A similar rigidity runs through Philip Henry’s entire approach to bringing up Edmund, who acknowledges, ‘It was not in harshness or in ill-nature that he worried me so much; on the contrary, it was part of his too-anxious love’. Which makes sense: you don’t want the people you love to be eternally damned, after all. He eagerly rushes his son into baptism in his early teens, and Edmund complies, takes it seriously, becomes quite big headed about it. Gradually, though, he lets his natural inclinations take him upon a more sociable, and a more literate path. The sad thing is that you feel that these would also be Philip Henry’s inclinations, were it not for his faith. He delights in reading a poem of Scott’s out loud to Edmund, but will not allow him to read any of his novels.

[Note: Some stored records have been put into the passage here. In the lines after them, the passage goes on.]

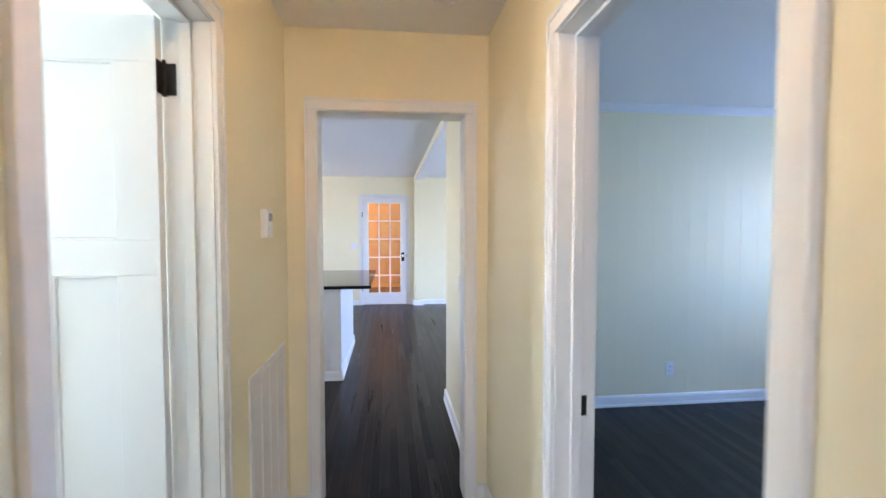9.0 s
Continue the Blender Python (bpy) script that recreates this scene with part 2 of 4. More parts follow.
BARK = plain("grey_bark", (0.13, 0.11, 0.09), 0.9, vary=0.3, scale=12, bump=0.4, fine=40)
SIDING = plain("pale_siding", (0.62, 0.62, 0.60), 0.7, vary=0.05)
ROOF = plain("grey_shingle", (0.20, 0.20, 0.21), 0.9, vary=0.2, scale=9)
CONCRETE = plain("pale_concrete", (0.46, 0.45, 0.43), 0.9, vary=0.08, scale=3, bump=0.2)
ASPHALT = plain("asphalt", (0.05, 0.05, 0.052), 0.9, vary=0.2, scale=8, bump=0.2)


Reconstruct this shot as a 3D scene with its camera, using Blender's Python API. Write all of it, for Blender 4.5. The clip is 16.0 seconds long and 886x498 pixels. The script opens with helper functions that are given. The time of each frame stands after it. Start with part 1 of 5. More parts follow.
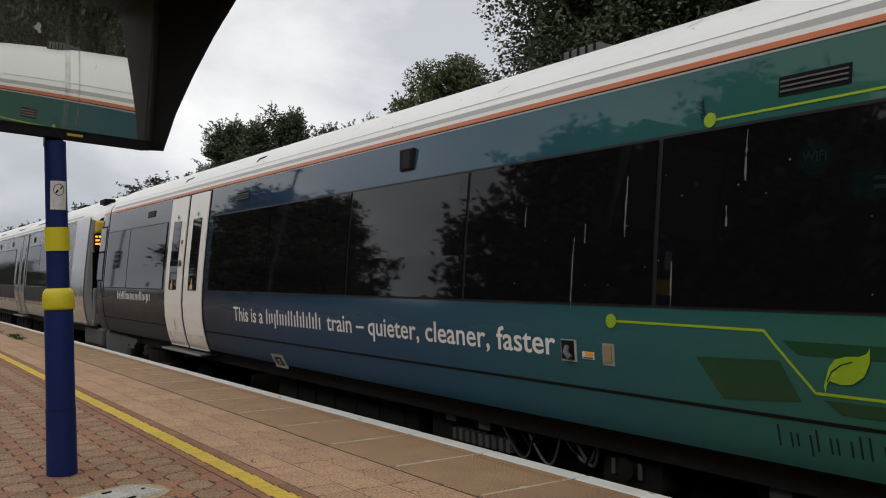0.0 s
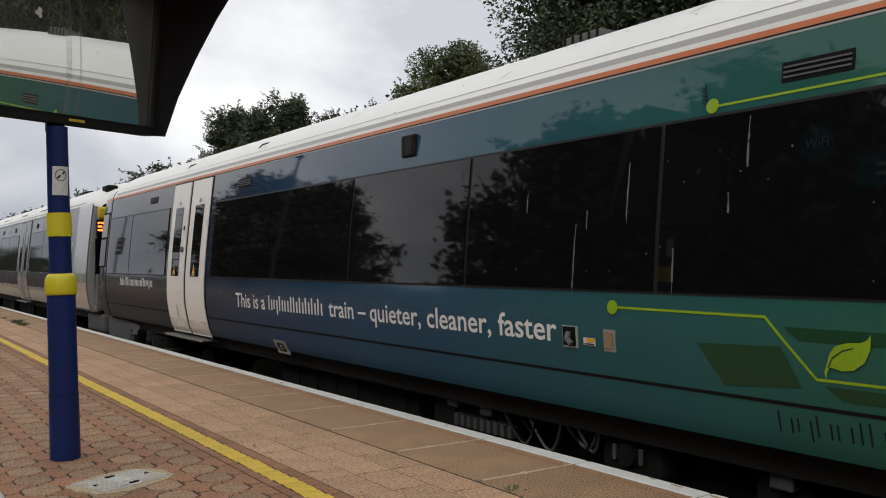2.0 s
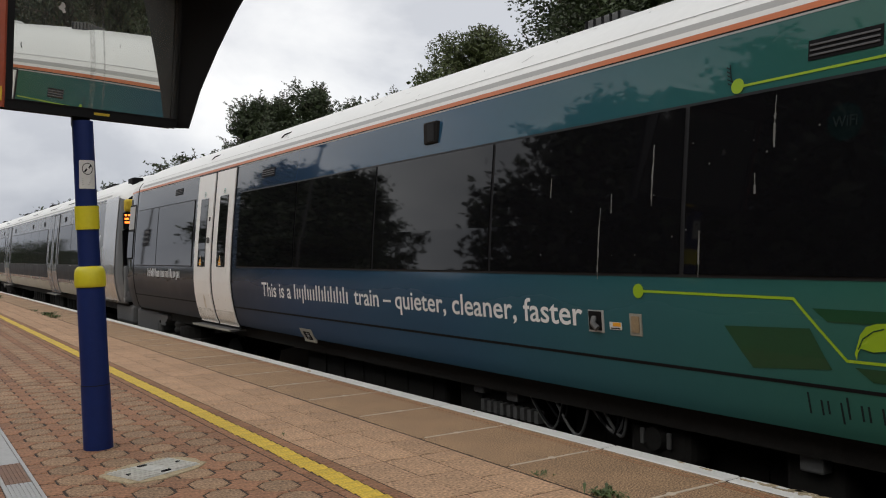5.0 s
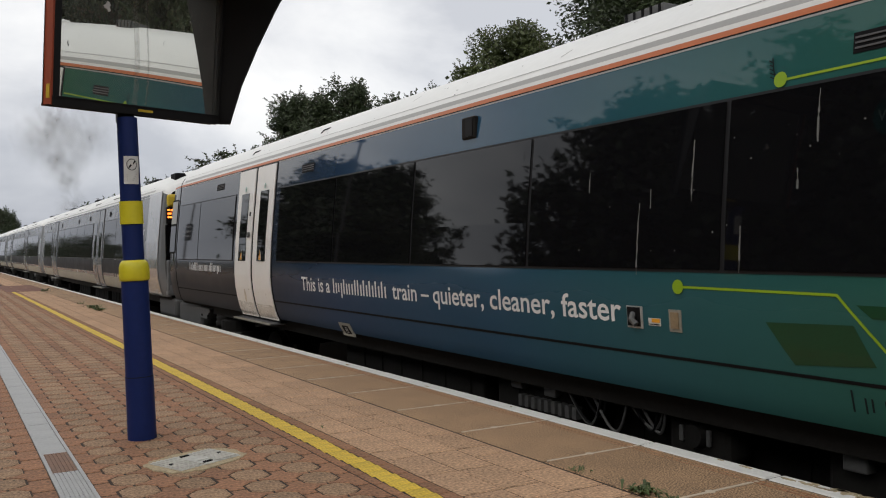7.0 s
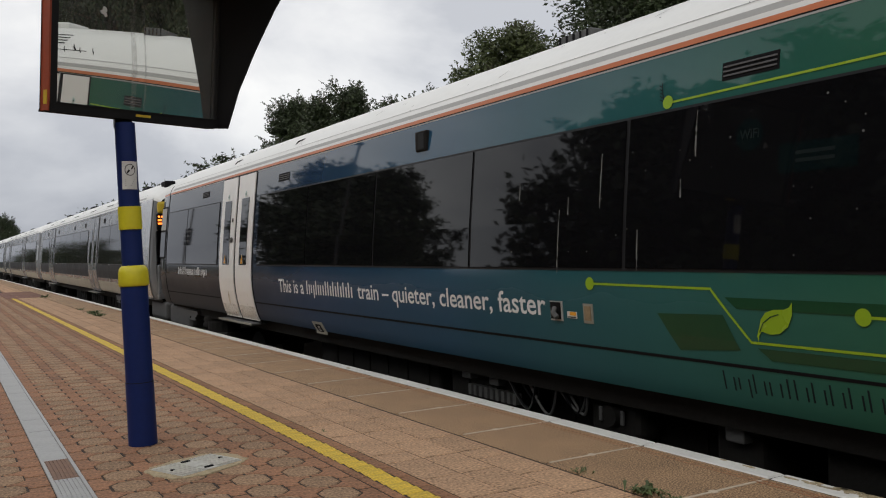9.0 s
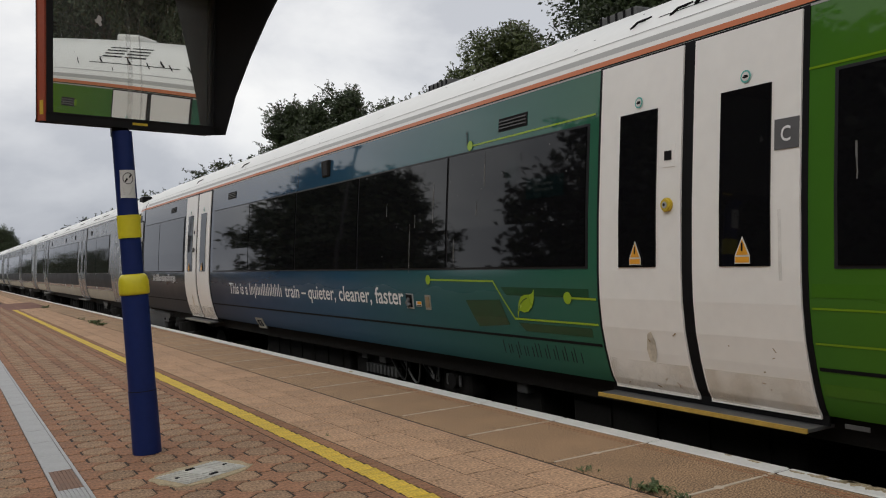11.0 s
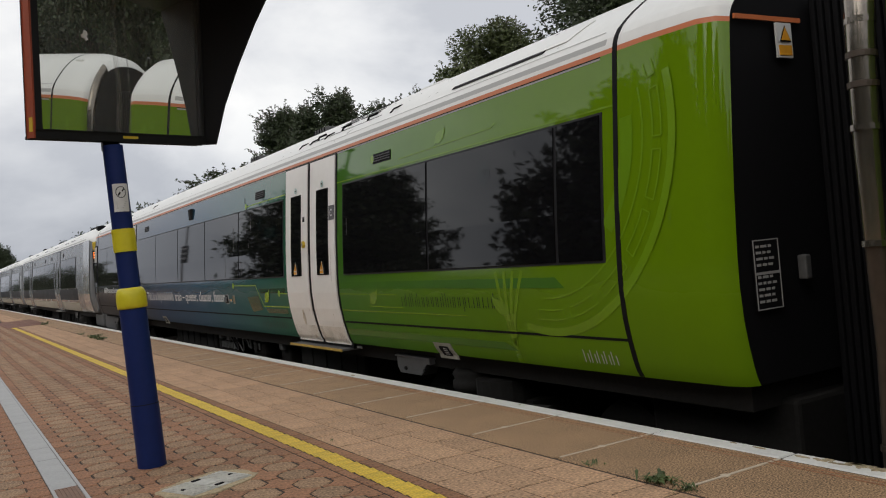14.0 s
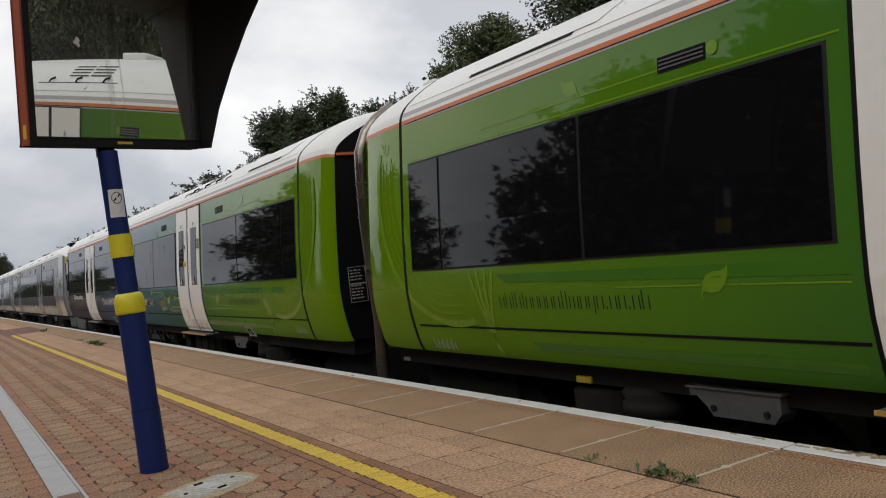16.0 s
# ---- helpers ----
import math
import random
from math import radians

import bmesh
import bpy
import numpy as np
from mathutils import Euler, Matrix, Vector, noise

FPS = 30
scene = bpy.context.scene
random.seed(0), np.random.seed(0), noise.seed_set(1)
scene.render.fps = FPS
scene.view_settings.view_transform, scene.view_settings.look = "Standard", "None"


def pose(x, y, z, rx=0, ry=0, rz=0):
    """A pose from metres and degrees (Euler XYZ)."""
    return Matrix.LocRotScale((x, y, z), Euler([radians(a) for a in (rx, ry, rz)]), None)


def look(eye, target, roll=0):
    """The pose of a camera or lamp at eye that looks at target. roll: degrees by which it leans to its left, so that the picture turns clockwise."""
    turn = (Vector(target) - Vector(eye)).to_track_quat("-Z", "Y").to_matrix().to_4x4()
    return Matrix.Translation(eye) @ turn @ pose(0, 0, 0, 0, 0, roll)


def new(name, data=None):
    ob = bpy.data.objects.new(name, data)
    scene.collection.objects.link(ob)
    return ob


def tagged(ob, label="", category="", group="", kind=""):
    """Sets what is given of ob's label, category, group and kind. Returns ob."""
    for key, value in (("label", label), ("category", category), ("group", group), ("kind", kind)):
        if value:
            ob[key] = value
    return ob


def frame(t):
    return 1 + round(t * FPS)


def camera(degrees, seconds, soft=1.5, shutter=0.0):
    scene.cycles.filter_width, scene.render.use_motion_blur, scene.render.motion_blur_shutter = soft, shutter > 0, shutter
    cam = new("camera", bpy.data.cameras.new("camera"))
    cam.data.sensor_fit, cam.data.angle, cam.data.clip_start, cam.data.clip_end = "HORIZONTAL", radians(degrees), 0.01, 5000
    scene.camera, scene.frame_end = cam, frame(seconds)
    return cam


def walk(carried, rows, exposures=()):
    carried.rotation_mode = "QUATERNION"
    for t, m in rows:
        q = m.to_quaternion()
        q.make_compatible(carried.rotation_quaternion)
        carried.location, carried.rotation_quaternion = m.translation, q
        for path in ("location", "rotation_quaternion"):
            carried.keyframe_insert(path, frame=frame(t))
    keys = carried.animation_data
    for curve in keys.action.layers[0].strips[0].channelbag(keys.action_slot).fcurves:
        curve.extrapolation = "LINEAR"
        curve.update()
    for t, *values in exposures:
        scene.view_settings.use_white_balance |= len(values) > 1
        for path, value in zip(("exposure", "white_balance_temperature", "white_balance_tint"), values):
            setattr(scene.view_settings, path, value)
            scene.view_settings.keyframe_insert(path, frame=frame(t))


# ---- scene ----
cam = camera(54.5, 16.0, soft=1.1)
PATH = [
    (0, (-3.5409, 0.0311, 1.143), (-2.4096, 1.6791, 1.213), -0.3),
    (0.5, (-3.5389, 0.0311, 1.138), (-2.4066, 1.6791, 1.175), -0.2),
    (1, (-3.539, 0.0281, 1.142), (-2.4066, 1.6761, 1.178), -0.1),
    (1.5, (-3.542, 0.0231, 1.141), (-2.4077, 1.6701, 1.178), -0.2),
    (2, (-3.539, 0.0271, 1.137), (-2.4116, 1.6791, 1.177), -0.2),
    (2.5, (-3.538, 0.0291, 1.139), (-2.4186, 1.6862, 1.18), -0.4),
    (3, (-3.539, 0.0281, 1.135), (-2.4215, 1.6872, 1.177), -0.5),
    (3.5, (-3.543, 0.0241, 1.141), (-2.4325, 1.6873, 1.175), -0.7),
    (6, (-3.5379, 0.0321, 1.138), (-2.4992, 1.7417, 1.133), -1.3),
    (6.5, (-3.54, 0.0261, 1.138), (-2.5282, 1.7519, 1.133), -1.2),
    (7, (-3.544, 0.0182, 1.139), (-2.5392, 1.7469, 1.138), -1.0),
    (7.5, (-3.5399, 0.0311, 1.14), (-2.5331, 1.7589, 1.146), -0.6),
    (8, (-3.542, 0.0251, 1.14), (-2.5341, 1.7529, 1.146), -0.7),
    (10.5, (-3.536, 0.0301, 1.139), (-2.5311, 1.7599, 1.144), -2.9),
    (11, (-3.5379, 0.0311, 1.14), (-2.5311, 1.7599, 1.147), -2.9),
    (11.5, (-3.5359, 0.0321, 1.142), (-2.5281, 1.7599, 1.15), -2.9),
    (12, (-3.5379, 0.0311, 1.142), (-2.5281, 1.7579, 1.151), -2.9),
    (12.5, (-3.54, 0.0281, 1.141), (-2.5291, 1.7539, 1.153), -2.8),
    (13, (-3.5339, 0.0361, 1.147), (-2.5211, 1.7608, 1.158), -3.4),
    (13.5, (-3.5339, 0.0321, 1.147), (-2.5221, 1.7568, 1.158), -4.5),
    (14, (-3.5309, 0.0331, 1.146), (-2.5191, 1.7578, 1.15), -5.4),
    (14.5, (-3.533, 0.0281, 1.15), (-2.5202, 1.7518, 1.152), -6.4),
    (15, (-3.532, 0.0251, 1.149), (-2.5182, 1.7488, 1.146), -6.8),
    (15.5, (-3.534, 0.0231, 1.146), (-2.5182, 1.7458, 1.145), -6.8),
    (16, (-3.532, 0.0241, 1.149), (-2.5152, 1.7468, 1.147), -6.7),
]
walk(cam, [(t, look(eye, target, roll)) for t, eye, target, roll in PATH], [(0.0, 0.02), (1.0, 0.12), (7.0, 0.11), (8.0, 0.05), (10.5, -0.03), (11.5, -0.03), (12.5, 0.02), (16.0, 0.03)])

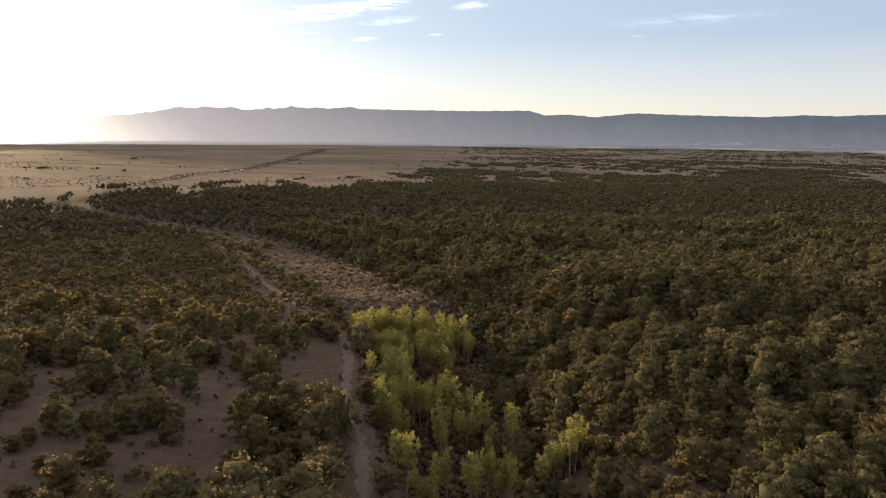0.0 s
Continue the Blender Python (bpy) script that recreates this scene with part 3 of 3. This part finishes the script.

Relenting a little he allows him The Pickwick Papers, on the grounds that Dickens ‘exposes the passion of love in a ridiculous light’. On the subject of his second marriage, Philip Henry has to endure the fruits of his advice to Edmund to ‘testify “in season and out of season”’, and his son grills him about Miss Brightwen’s religious unsuitability – which he does purely as a duty, being fond of her personally. His father fudges the issue for once, an admirable exception to ‘his determination to pull the veil of illusion away from every compromise that makes life bearable.’